Repeat exactly, please, the lines that begin at the start of the listing and end at the line holding "counts.append(int(n))".

Start of RAW DATA

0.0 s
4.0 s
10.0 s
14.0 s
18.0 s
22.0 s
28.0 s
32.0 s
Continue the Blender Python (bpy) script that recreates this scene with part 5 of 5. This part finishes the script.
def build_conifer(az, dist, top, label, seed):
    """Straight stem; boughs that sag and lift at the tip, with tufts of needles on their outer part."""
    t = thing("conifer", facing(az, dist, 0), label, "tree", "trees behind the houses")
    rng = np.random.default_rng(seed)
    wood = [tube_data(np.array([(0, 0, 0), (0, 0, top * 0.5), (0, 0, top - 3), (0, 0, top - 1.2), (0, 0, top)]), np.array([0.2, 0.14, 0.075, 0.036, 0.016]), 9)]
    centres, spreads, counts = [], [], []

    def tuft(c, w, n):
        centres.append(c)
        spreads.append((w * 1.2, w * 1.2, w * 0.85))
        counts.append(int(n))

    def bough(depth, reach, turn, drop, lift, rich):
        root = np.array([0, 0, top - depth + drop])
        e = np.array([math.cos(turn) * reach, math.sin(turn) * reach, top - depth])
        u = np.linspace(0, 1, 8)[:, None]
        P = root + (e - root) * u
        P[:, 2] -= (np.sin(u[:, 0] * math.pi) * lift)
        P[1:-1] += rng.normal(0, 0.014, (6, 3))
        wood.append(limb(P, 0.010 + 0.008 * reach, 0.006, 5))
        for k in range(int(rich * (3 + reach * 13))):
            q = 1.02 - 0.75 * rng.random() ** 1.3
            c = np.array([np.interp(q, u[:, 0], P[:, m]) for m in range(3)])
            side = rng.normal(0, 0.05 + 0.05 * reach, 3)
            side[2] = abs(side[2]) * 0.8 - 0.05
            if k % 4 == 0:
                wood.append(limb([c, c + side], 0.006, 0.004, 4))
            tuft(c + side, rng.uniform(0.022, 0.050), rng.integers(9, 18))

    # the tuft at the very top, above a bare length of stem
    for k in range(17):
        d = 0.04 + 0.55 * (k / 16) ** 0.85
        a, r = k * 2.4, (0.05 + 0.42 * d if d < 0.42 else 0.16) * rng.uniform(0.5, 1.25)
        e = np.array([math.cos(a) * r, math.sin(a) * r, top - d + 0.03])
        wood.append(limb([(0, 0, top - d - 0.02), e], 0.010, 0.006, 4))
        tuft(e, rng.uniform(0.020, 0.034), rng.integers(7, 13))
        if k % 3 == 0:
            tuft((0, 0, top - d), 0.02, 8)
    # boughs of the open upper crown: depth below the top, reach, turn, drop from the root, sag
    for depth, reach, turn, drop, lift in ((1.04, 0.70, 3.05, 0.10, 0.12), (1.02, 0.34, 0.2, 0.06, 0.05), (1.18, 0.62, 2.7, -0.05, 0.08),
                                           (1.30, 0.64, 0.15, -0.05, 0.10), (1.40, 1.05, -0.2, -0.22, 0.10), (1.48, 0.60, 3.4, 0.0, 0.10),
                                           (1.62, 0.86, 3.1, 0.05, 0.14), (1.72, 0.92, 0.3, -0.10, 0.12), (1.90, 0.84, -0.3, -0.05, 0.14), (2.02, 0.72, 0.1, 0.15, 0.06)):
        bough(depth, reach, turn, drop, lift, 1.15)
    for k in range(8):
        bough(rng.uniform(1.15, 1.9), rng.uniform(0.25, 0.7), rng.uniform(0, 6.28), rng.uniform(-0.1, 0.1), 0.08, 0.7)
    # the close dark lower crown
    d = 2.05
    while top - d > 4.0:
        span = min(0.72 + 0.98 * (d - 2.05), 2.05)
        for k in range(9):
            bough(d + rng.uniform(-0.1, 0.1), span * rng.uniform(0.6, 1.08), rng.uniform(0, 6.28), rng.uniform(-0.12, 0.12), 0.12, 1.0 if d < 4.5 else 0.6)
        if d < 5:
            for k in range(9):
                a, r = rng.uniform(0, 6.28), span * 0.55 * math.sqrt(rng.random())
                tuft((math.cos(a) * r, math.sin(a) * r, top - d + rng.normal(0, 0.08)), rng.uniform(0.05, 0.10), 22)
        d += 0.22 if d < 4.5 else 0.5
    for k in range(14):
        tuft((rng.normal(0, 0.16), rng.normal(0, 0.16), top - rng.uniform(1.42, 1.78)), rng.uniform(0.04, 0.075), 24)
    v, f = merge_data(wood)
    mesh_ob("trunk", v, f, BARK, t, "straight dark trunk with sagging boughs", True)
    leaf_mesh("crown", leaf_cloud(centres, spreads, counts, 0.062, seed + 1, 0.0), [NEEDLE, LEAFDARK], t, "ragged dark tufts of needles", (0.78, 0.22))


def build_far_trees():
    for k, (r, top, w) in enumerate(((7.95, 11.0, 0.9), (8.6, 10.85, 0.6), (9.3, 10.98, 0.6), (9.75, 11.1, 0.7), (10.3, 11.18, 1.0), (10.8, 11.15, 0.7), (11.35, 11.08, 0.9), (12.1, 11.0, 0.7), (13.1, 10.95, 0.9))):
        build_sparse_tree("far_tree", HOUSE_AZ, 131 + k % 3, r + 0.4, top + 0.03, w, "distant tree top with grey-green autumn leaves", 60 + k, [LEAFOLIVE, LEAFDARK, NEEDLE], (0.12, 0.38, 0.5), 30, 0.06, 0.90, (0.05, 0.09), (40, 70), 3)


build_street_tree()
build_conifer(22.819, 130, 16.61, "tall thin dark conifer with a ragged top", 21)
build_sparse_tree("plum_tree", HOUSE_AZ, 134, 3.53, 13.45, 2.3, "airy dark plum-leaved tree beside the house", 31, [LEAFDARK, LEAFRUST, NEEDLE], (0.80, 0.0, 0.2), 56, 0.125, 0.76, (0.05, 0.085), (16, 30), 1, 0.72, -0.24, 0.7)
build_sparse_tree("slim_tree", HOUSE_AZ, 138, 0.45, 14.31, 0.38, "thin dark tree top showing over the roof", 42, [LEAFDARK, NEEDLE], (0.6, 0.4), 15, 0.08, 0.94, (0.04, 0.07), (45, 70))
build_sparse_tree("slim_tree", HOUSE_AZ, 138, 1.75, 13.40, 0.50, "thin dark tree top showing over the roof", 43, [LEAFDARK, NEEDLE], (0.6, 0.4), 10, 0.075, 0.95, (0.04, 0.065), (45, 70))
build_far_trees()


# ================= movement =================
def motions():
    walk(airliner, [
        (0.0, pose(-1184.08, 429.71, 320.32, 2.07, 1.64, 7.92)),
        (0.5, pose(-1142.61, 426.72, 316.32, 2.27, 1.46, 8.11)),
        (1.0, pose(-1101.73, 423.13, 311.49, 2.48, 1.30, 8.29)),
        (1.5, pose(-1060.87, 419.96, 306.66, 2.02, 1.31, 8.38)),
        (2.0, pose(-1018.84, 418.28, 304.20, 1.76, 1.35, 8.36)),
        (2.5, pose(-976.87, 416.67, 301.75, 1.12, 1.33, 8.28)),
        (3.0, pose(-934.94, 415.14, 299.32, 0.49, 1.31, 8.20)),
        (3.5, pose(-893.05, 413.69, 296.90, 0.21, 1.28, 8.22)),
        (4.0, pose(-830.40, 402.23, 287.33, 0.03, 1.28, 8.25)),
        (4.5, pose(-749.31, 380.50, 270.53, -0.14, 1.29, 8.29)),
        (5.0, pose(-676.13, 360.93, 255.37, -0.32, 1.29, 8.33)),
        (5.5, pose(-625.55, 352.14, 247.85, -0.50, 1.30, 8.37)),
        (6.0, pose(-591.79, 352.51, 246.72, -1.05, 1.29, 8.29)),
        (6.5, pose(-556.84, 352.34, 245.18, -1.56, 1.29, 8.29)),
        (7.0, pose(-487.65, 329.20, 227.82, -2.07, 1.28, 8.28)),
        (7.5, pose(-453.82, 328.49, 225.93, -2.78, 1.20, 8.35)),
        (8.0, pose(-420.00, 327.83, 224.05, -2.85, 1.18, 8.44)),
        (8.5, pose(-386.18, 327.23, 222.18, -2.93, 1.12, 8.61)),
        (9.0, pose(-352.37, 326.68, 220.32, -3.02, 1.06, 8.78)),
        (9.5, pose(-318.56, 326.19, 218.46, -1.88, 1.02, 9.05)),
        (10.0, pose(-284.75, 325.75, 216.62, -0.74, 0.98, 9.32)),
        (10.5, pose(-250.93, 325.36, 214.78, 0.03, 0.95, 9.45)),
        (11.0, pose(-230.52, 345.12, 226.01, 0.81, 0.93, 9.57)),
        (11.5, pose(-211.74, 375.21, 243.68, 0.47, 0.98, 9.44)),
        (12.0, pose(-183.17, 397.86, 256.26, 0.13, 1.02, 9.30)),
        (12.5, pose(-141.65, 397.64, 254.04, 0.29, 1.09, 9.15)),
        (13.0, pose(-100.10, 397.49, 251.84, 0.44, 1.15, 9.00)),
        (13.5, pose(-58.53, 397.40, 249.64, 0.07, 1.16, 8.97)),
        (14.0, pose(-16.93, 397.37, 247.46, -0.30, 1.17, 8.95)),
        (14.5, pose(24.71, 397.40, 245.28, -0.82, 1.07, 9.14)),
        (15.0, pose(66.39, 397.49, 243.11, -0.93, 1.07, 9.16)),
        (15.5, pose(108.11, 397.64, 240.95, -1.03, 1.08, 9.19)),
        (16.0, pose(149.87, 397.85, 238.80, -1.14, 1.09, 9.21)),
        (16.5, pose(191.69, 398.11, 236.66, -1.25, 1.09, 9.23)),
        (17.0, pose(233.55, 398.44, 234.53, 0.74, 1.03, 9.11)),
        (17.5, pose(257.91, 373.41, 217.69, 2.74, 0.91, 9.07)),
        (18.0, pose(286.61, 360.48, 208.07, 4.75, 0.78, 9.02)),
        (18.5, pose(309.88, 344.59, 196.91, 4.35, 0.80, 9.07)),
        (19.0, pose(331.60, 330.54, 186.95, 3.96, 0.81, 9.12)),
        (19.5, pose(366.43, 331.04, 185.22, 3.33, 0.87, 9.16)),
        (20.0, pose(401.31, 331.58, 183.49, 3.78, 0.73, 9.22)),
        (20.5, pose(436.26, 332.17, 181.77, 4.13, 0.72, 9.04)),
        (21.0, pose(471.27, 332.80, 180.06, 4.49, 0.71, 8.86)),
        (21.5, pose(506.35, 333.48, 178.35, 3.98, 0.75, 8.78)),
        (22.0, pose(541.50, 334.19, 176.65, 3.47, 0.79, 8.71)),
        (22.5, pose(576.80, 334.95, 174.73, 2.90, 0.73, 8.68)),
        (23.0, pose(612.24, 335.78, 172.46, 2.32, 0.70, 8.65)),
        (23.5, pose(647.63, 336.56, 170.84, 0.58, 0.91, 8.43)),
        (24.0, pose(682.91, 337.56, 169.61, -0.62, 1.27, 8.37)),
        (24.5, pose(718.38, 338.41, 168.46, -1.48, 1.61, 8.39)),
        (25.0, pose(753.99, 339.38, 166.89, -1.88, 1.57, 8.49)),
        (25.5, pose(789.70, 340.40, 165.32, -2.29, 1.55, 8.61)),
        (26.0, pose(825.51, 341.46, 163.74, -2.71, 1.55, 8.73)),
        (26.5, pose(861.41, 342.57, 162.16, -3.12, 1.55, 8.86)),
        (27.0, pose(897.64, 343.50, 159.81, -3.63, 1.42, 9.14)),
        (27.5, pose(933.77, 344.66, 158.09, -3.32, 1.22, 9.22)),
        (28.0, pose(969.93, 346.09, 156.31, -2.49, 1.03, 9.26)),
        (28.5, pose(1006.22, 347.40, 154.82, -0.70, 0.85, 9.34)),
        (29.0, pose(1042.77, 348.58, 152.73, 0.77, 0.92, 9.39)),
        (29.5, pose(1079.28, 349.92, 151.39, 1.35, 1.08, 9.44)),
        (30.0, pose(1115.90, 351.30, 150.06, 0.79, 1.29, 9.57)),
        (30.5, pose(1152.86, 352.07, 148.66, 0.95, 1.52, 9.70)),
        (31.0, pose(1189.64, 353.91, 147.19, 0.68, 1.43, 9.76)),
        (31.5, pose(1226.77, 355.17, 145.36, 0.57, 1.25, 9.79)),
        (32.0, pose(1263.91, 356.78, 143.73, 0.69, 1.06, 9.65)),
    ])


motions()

End of RAW DATA

#### FULL RESPONSE
0.0 s
4.0 s
10.0 s
14.0 s
18.0 s
22.0 s
28.0 s
32.0 s
Continue the Blender Python (bpy) script that recreates this scene with part 5 of 5. This part finishes the script.
def build_conifer(az, dist, top, label, seed):
    """Straight stem; boughs that sag and lift at the tip, with tufts of needles on their outer part."""
    t = thing("conifer", facing(az, dist, 0), label, "tree", "trees behind the houses")
    rng = np.random.default_rng(seed)
    wood = [tube_data(np.array([(0, 0, 0), (0, 0, top * 0.5), (0, 0, top - 3), (0, 0, top - 1.2), (0, 0, top)]), np.array([0.2, 0.14, 0.075, 0.036, 0.016]), 9)]
    centres, spreads, counts = [], [], []

    def tuft(c, w, n):
        centres.append(c)
        spreads.append((w * 1.2, w * 1.2, w * 0.85))
        counts.append(int(n))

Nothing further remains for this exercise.